### TASK OBJECTIVE
Transcribe the whole listing without a single picture.

### GIVEN MATERIAL

— BEGIN —

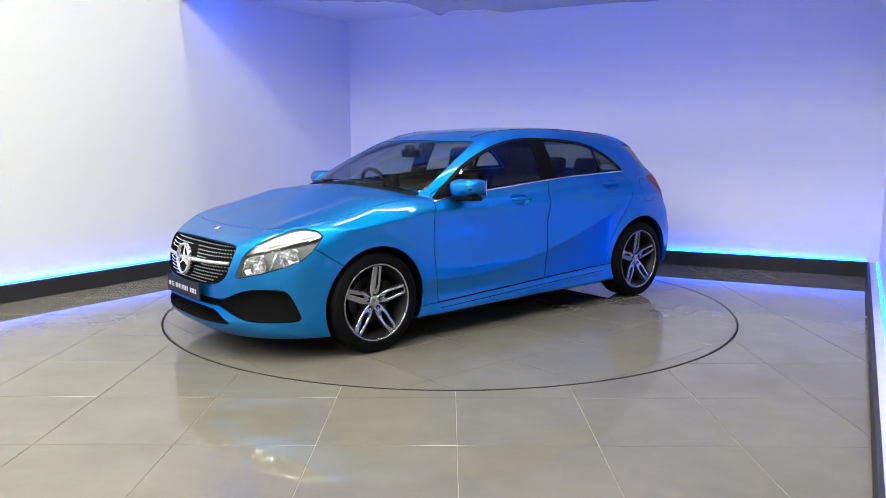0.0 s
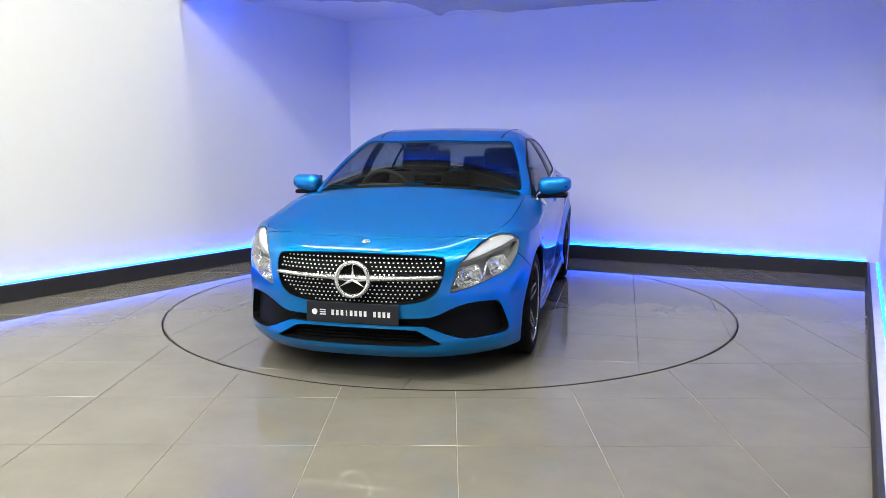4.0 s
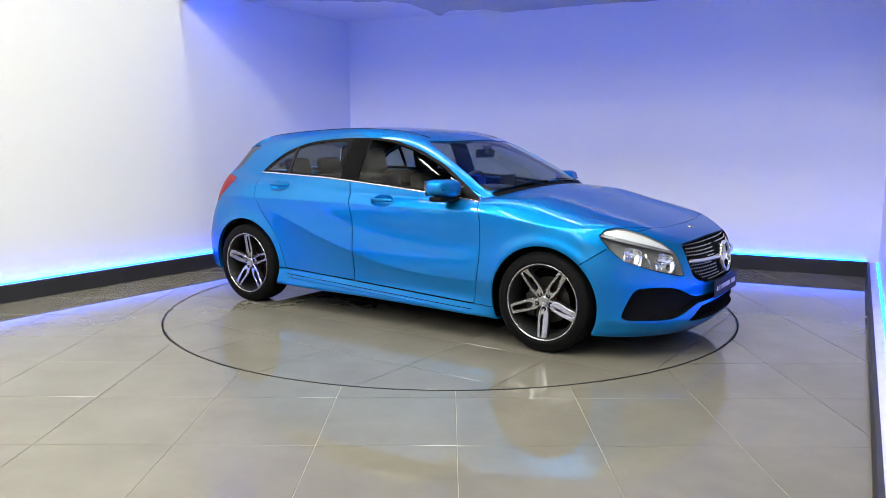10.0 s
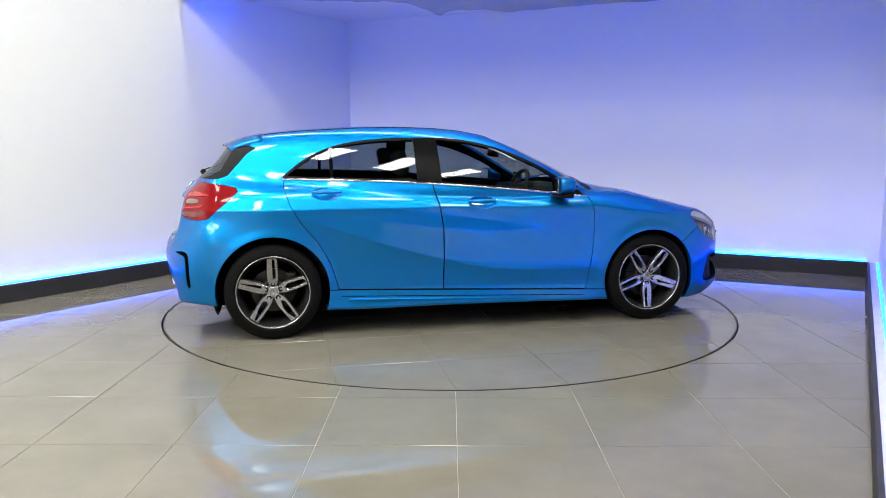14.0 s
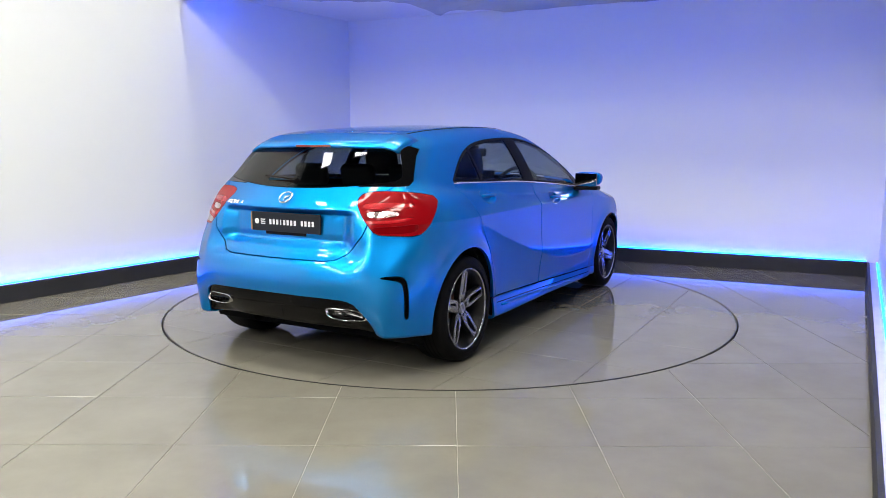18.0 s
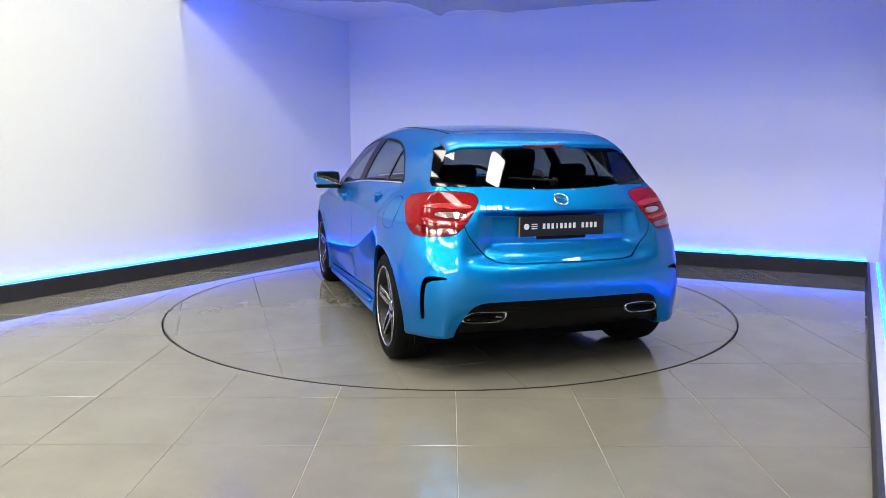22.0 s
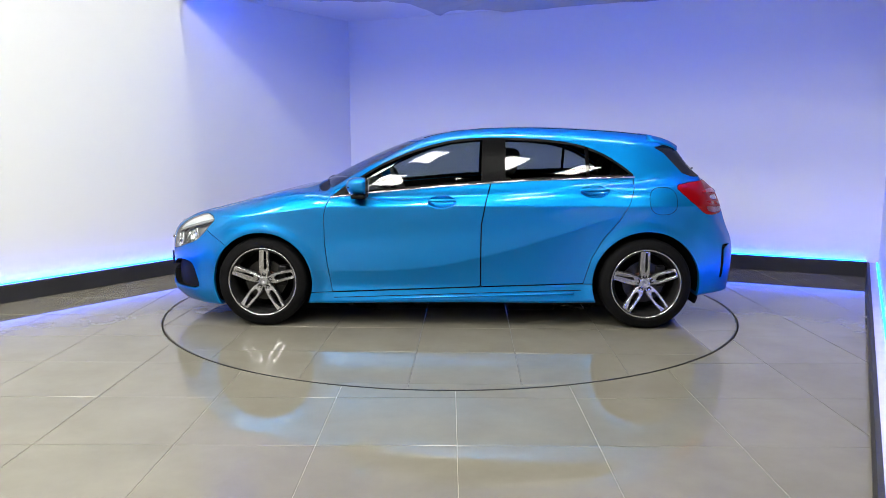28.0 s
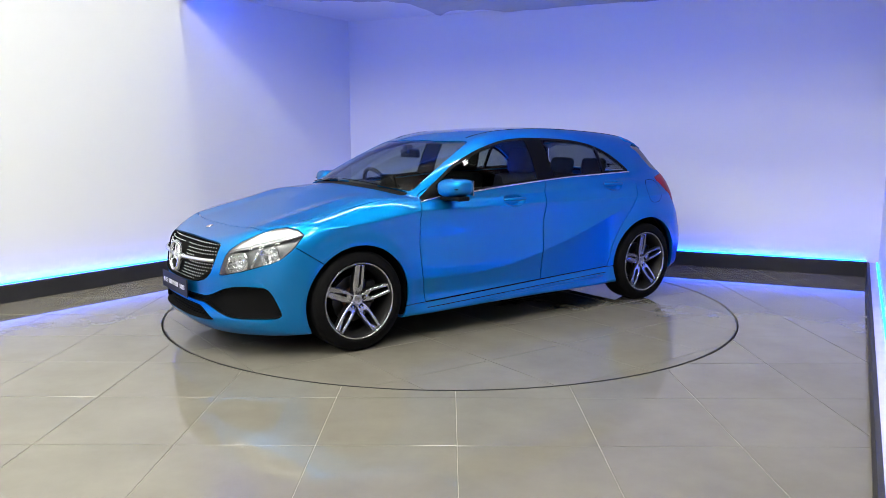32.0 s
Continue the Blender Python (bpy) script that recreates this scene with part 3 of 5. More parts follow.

— END —

### TASK RESPONSE
0.0 s
4.0 s
10.0 s
14.0 s
18.0 s
22.0 s
28.0 s
32.0 s
Continue the Blender Python (bpy) script that recreates this scene with part 3 of 5. More parts follow.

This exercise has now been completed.